Answer with one number: the count of lines in the listing below that hold the word "parts".

— BEGIN Record extracts —

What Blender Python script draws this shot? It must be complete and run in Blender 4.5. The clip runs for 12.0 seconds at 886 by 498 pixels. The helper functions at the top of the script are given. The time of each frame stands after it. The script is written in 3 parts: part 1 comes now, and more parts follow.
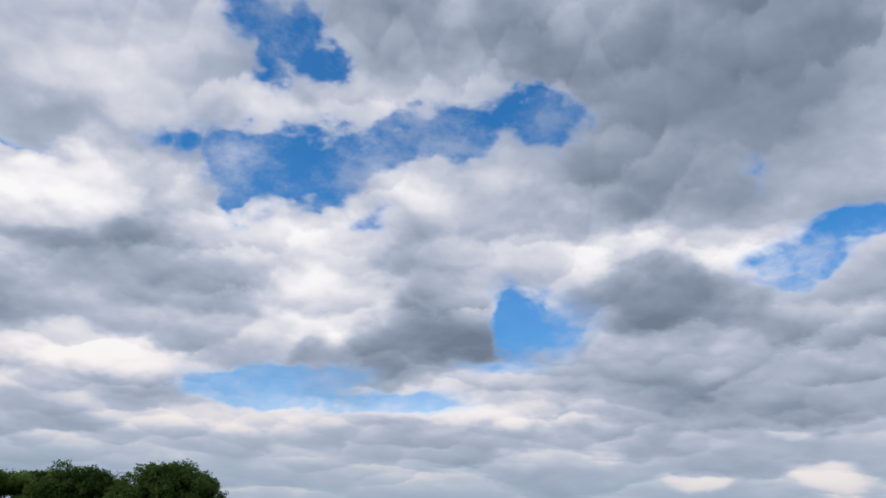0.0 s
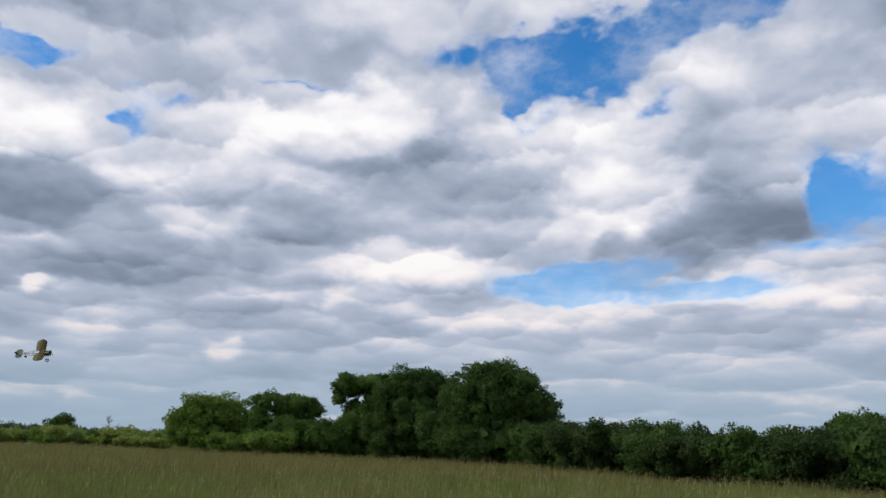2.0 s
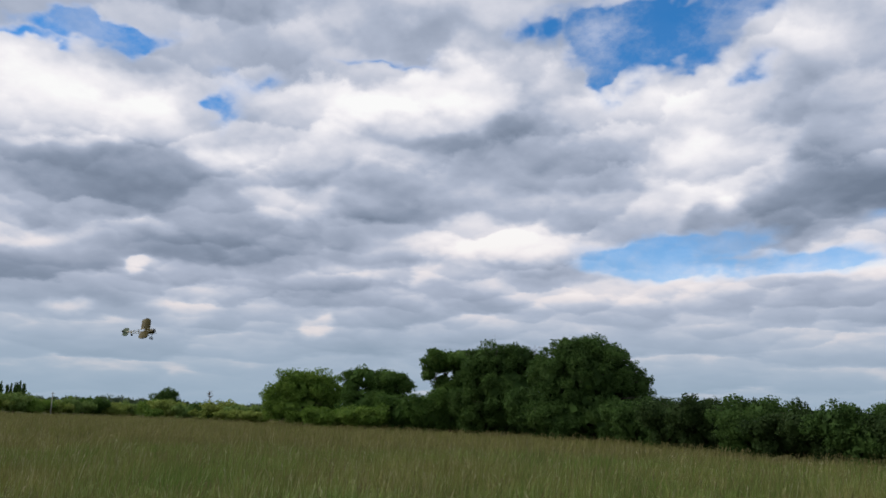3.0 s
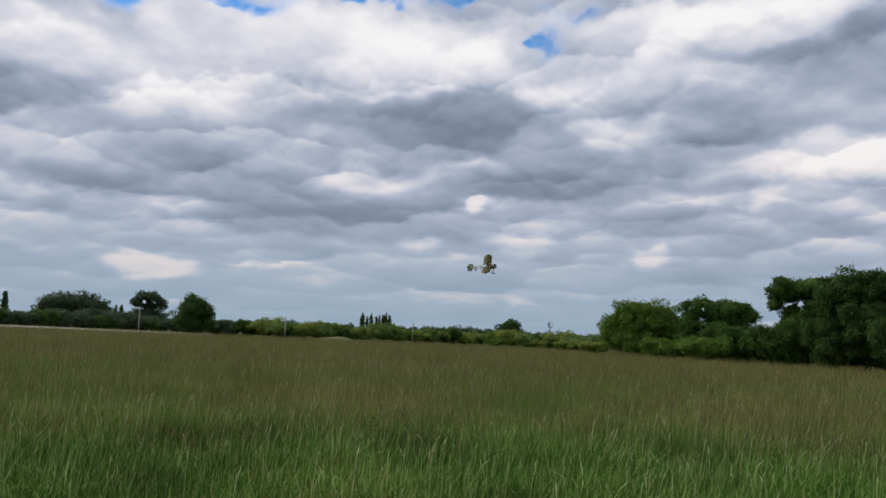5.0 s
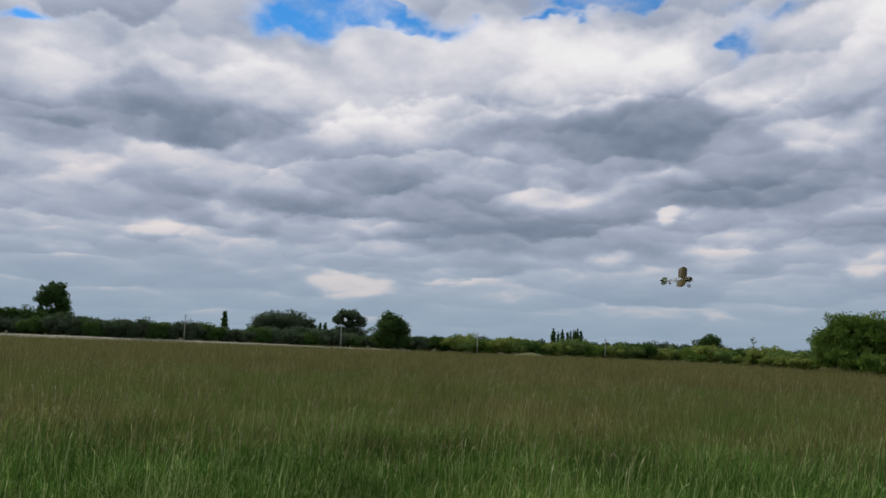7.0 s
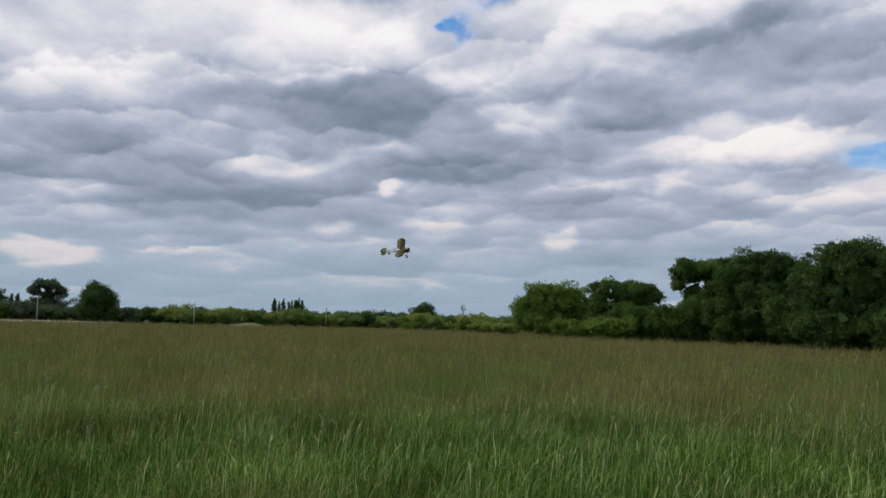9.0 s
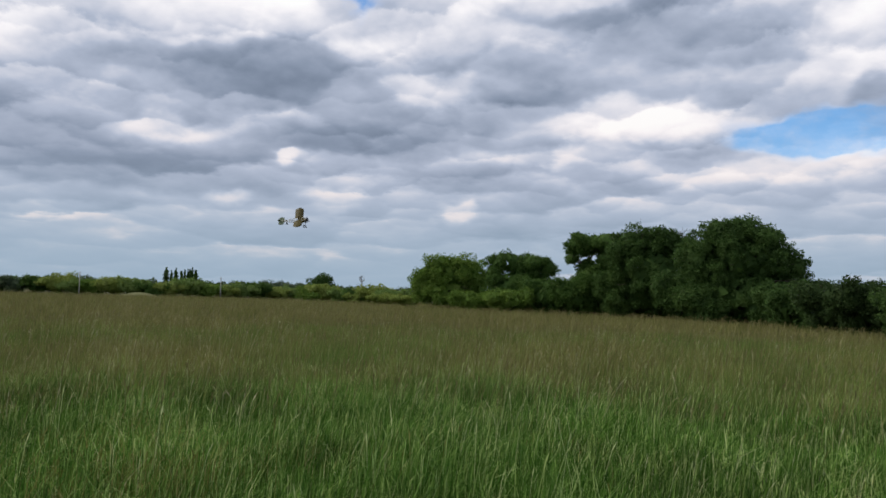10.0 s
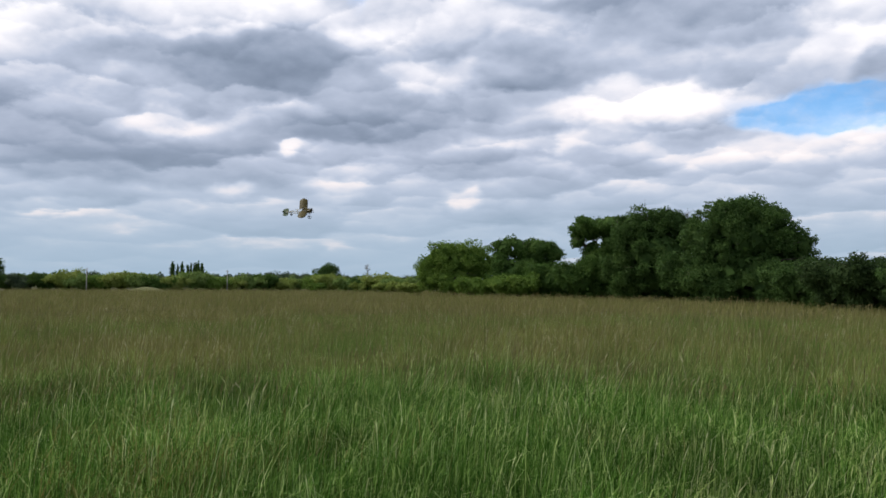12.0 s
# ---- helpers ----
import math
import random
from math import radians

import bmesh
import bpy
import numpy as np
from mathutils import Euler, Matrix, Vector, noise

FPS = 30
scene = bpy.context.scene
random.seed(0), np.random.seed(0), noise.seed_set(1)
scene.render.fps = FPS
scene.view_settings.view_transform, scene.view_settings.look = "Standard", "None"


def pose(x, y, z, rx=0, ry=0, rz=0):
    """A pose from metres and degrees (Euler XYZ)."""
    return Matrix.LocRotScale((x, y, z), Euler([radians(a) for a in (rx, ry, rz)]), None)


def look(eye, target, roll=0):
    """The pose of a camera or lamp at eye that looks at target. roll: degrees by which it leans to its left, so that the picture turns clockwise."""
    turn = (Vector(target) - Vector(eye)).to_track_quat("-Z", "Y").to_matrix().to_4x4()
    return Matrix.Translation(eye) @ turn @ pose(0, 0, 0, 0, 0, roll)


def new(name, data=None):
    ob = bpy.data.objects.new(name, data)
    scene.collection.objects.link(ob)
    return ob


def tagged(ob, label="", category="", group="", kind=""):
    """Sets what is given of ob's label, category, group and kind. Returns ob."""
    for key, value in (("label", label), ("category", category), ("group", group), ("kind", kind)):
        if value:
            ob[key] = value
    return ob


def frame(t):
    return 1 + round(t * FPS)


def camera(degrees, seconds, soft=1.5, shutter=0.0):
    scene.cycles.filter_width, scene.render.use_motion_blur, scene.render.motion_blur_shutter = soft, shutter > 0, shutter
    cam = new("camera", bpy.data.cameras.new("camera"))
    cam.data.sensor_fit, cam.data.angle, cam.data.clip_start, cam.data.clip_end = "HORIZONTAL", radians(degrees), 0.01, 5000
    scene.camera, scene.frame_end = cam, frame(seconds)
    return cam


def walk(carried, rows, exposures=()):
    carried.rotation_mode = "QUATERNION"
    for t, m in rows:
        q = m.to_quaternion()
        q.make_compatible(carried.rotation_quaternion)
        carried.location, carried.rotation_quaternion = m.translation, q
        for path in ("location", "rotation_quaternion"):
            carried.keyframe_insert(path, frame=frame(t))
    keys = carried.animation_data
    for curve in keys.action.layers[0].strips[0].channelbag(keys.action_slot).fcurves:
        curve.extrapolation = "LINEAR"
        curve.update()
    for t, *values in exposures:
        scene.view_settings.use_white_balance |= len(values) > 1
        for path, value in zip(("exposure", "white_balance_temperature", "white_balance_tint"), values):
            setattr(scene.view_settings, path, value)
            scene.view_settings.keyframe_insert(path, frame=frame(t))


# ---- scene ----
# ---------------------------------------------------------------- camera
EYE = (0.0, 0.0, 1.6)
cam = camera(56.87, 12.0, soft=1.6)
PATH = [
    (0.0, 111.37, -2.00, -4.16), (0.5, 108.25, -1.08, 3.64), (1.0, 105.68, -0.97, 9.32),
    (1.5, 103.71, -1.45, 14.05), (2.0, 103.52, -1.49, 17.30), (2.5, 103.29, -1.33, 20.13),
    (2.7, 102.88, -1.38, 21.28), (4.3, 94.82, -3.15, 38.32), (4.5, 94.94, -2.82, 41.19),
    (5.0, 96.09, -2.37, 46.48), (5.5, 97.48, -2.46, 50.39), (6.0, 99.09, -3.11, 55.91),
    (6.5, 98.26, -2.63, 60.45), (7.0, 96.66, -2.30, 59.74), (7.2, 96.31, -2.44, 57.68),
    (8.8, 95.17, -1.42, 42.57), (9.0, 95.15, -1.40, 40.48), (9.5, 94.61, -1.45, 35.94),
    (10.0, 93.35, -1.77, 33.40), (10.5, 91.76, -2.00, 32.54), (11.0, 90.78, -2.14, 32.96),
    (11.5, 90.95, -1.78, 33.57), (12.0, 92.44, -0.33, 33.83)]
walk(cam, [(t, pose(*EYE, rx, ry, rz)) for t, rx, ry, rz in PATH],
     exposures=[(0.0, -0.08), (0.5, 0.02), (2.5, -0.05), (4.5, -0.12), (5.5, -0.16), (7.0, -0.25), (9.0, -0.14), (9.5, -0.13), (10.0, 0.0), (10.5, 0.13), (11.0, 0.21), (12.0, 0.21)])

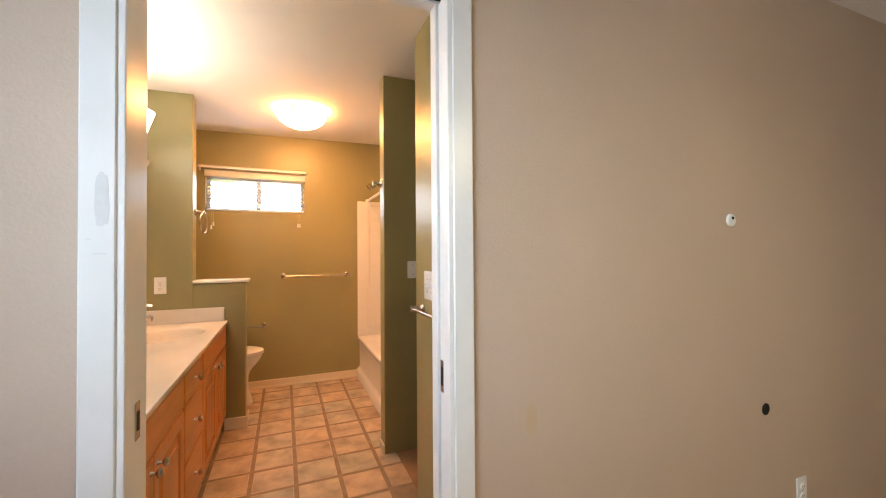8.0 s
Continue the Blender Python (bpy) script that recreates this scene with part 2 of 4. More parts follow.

— END Record extracts —

### The answer
2